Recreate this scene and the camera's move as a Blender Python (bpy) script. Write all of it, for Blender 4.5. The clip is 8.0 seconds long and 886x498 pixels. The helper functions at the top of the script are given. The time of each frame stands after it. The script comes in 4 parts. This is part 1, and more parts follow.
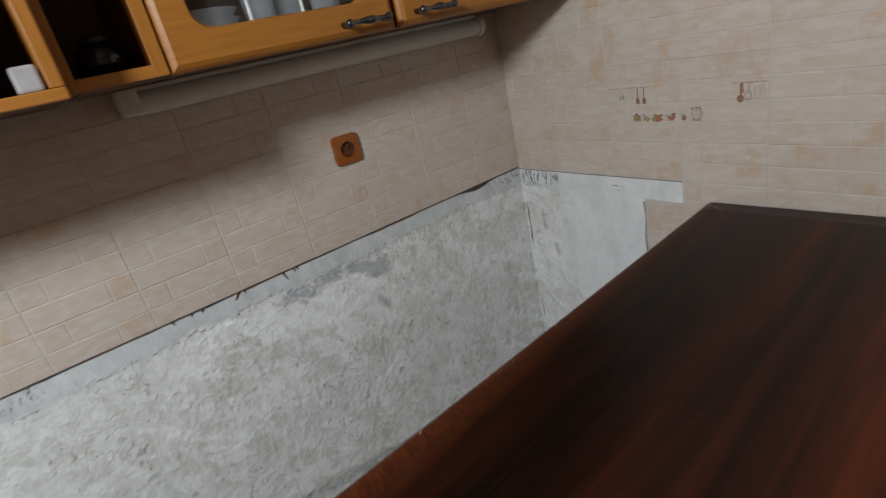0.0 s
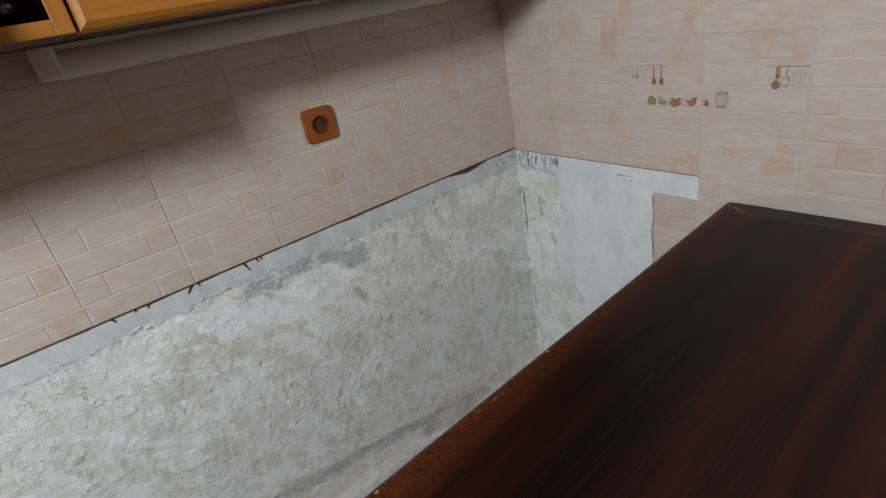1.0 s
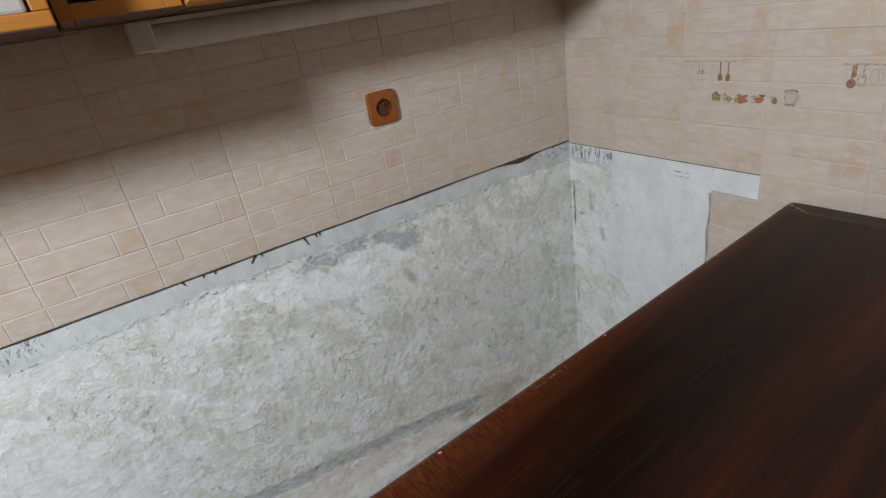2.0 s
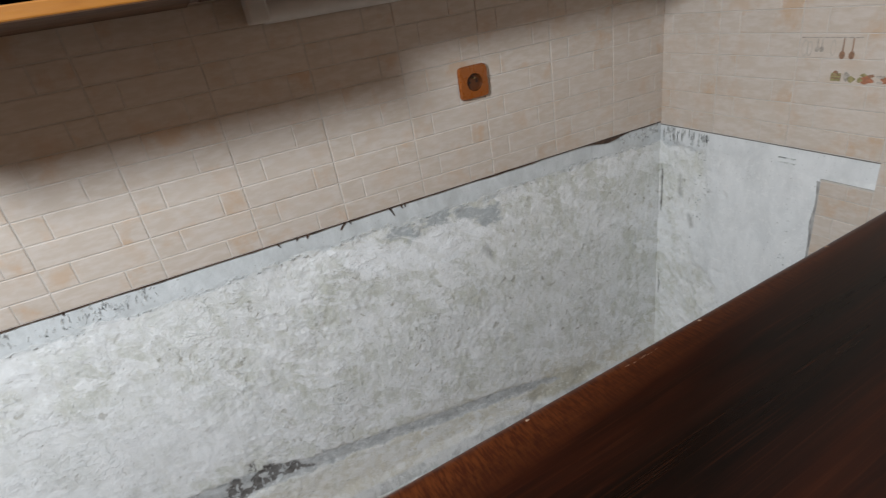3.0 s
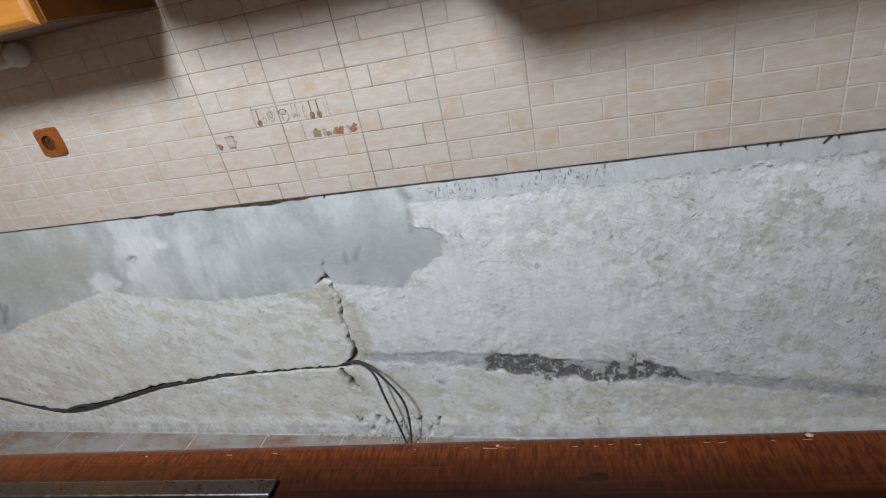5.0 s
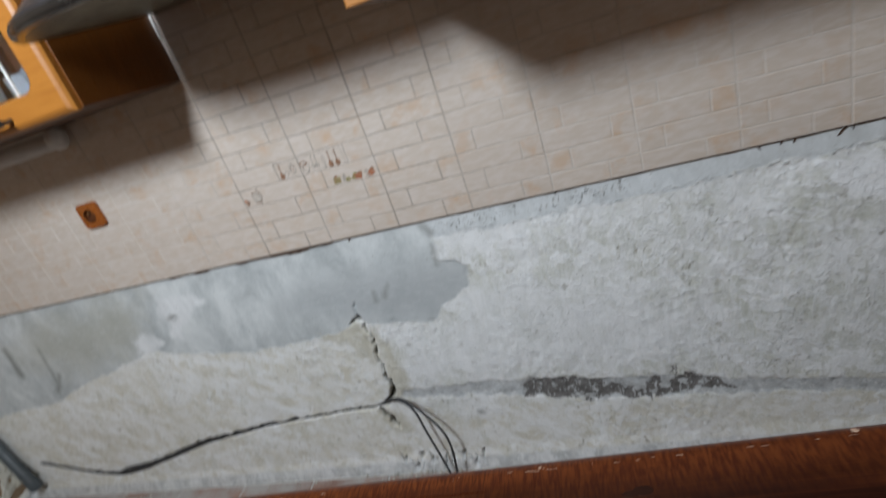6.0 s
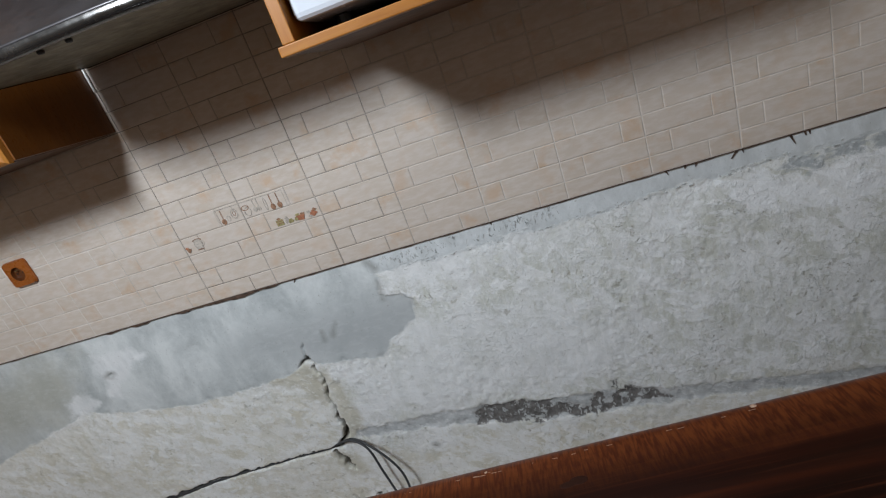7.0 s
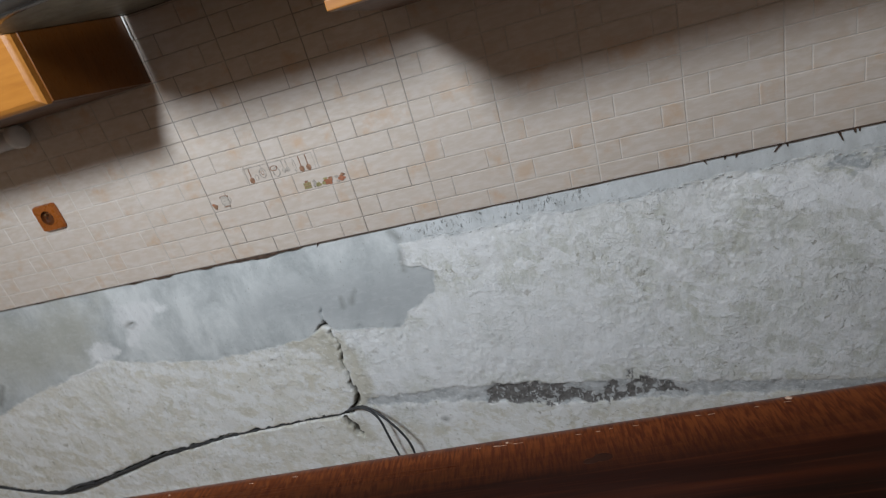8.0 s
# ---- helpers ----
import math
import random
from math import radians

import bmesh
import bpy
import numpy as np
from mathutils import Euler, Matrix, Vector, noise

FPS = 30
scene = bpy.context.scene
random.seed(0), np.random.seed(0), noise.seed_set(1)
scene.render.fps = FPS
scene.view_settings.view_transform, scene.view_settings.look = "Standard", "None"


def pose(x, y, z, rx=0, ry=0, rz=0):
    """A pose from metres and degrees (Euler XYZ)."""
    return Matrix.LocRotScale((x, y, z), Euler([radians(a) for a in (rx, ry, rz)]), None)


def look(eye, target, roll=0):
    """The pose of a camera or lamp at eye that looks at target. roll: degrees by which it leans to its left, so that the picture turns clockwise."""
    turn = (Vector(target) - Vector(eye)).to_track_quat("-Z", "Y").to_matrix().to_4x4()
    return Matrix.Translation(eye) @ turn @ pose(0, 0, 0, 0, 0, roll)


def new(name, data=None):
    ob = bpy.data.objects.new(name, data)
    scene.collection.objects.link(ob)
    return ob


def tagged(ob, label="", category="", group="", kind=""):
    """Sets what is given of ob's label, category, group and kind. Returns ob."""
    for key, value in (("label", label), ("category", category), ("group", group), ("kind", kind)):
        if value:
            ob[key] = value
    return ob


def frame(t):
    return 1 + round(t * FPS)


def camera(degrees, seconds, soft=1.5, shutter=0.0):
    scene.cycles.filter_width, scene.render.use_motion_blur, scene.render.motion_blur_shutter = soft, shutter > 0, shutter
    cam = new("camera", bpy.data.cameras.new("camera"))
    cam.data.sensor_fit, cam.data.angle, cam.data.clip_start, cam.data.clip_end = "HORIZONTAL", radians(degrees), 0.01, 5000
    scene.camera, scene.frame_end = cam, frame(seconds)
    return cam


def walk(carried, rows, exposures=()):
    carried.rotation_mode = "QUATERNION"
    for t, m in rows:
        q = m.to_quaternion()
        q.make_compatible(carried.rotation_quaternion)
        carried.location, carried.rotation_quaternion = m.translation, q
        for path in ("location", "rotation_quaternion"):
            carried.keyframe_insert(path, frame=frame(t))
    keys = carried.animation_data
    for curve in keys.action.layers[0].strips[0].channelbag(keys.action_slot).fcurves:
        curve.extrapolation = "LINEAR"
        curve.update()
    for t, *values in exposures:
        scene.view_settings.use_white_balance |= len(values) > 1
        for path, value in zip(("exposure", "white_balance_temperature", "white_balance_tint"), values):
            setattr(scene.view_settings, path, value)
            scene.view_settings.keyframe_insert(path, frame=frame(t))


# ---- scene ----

□ □ □

→ **Aim of the task**: Sift the material for lines with the string "shutter". Copy each one found.

→ **Output**:
def camera(degrees, seconds, soft=1.5, shutter=0.0):
    scene.cycles.filter_width, scene.render.use_motion_blur, scene.render.motion_blur_shutter = soft, shutter > 0, shutter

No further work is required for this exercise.